For months, John was in Ms. Mandigo’s office twice a week. Those visits led to a positive change.
“[John] said ‘Ms. Mandigo, I want to break this cycle. I want to be the one to graduate. I want to be the one in my family to go to college.’”
“When he began to focus on himself and those things he could control then he knew this was his way out - going to class, being attentive and doing his work.”
Halfway through the school year, John is now coming by about once every other week to check in. He has a job. He is doing better in his classes, and he is working on repairing relationships with his mom and dad.
“It’s hard for students to focus on academics when their emotional state is disrupted,” Ms. Mandigo said. “Our students, a lot of them even if they have not experienced trauma, some of them just need help with social skills or they’re having a hard time managing anxiety or stress. So they need somebody to come help them get through that and to give them strategies necessary to just focus on school.”

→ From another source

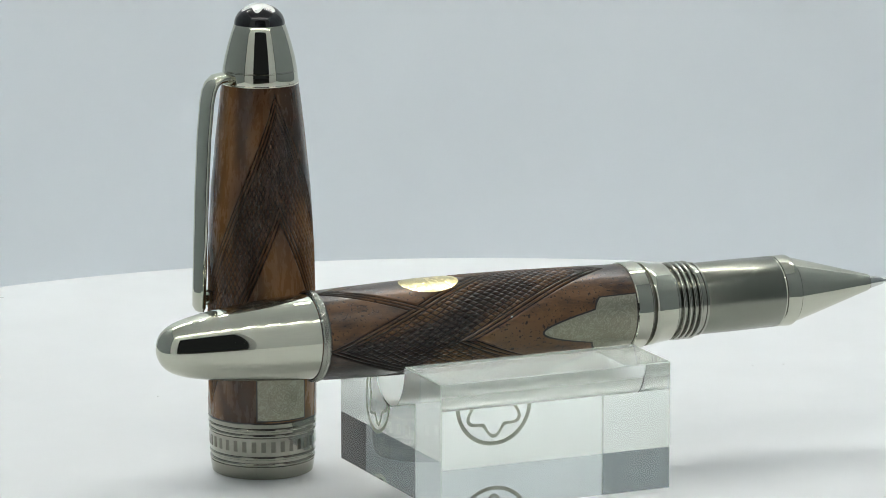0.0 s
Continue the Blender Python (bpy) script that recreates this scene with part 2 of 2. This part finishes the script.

John is just one of the many students Ms. Mandigo counsels each week.
“I’ve heard some stories where I’ve had to go in the bathroom and cry and then come back and be present with the student,” Ms. Mandigo said.
She relies on God for strength.
“He tells me, ‘You can do this. You got it. You are a master at building relationships.’ And I think that’s one of the most important things in dealing with these students is building that relationship because some of them just need somebody to care about them and listen to them.”